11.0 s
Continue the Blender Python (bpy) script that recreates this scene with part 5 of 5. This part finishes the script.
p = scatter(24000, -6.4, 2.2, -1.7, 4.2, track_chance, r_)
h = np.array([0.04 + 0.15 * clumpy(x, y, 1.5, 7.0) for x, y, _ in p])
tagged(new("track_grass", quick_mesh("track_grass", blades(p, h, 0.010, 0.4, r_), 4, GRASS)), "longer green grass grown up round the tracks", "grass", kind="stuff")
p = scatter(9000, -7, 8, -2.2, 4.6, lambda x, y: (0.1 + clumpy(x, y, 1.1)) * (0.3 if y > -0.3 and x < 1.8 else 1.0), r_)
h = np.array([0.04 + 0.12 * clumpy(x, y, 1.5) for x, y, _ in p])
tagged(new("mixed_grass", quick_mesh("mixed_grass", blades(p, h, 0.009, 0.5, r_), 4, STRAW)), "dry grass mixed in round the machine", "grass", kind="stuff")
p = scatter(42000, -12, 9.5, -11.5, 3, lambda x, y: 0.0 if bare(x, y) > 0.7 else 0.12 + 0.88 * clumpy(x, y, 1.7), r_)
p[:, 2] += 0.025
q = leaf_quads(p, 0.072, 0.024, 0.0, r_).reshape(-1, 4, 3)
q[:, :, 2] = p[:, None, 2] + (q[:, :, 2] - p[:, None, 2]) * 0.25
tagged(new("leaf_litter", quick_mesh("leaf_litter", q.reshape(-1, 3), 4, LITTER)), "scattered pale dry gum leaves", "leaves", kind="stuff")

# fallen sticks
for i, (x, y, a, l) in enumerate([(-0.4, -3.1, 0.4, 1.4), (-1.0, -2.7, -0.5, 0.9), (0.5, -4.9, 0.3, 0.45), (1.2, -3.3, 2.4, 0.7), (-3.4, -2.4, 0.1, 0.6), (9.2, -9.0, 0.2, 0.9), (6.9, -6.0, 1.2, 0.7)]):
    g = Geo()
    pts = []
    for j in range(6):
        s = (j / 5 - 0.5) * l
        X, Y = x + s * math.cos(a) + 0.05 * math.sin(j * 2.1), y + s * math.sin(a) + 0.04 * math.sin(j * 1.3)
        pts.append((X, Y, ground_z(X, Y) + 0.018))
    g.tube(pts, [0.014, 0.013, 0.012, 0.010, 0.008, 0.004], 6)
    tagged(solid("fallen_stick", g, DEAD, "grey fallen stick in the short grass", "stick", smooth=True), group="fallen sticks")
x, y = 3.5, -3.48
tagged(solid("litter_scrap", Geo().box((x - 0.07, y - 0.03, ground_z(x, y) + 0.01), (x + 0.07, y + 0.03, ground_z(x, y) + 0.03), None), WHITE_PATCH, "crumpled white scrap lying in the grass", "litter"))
##########
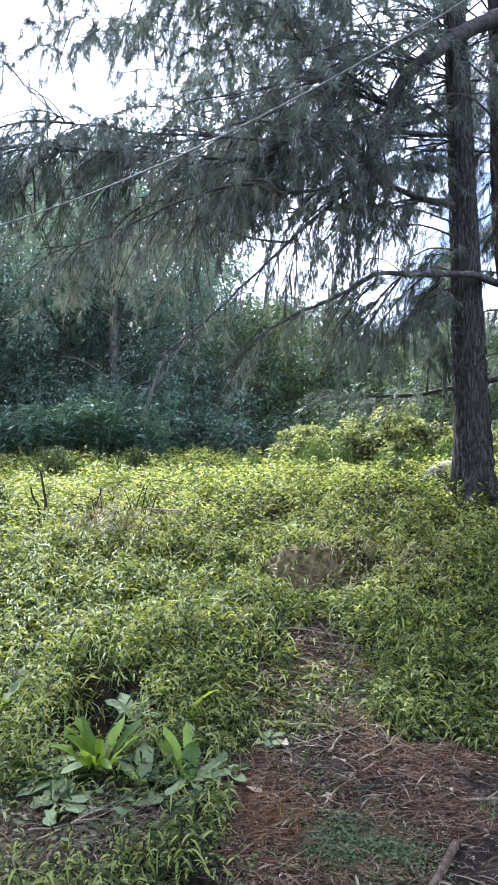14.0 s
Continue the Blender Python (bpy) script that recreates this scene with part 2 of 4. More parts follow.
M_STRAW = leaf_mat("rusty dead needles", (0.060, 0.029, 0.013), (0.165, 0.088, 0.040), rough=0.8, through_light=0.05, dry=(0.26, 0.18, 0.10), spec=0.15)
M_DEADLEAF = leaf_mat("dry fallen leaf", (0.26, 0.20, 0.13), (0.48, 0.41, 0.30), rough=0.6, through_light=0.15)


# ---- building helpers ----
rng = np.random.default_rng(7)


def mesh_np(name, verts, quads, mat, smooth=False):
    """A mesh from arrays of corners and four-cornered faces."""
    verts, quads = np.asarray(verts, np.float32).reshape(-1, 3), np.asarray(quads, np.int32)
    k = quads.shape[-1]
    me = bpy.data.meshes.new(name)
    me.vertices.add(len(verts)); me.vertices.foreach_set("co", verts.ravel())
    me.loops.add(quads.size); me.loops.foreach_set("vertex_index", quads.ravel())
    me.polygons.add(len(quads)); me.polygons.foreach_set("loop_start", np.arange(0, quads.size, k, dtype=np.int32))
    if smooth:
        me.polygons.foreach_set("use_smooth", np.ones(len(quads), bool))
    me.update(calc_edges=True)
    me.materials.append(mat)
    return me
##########
- **WRITTEN TASK**: Between the line containing "More parts follow." and the line containing "rng = np.random.default_rng(7)" lies the part to return. Return it exactly, counting both of those lines.

- **SOLUTION FOR THIS EXERCISE**:
Continue the Blender Python (bpy) script that recreates this scene with part 2 of 4. More parts follow.
M_STRAW = leaf_mat("rusty dead needles", (0.060, 0.029, 0.013), (0.165, 0.088, 0.040), rough=0.8, through_light=0.05, dry=(0.26, 0.18, 0.10), spec=0.15)
M_DEADLEAF = leaf_mat("dry fallen leaf", (0.26, 0.20, 0.13), (0.48, 0.41, 0.30), rough=0.6, through_light=0.15)


# ---- building helpers ----
rng = np.random.default_rng(7)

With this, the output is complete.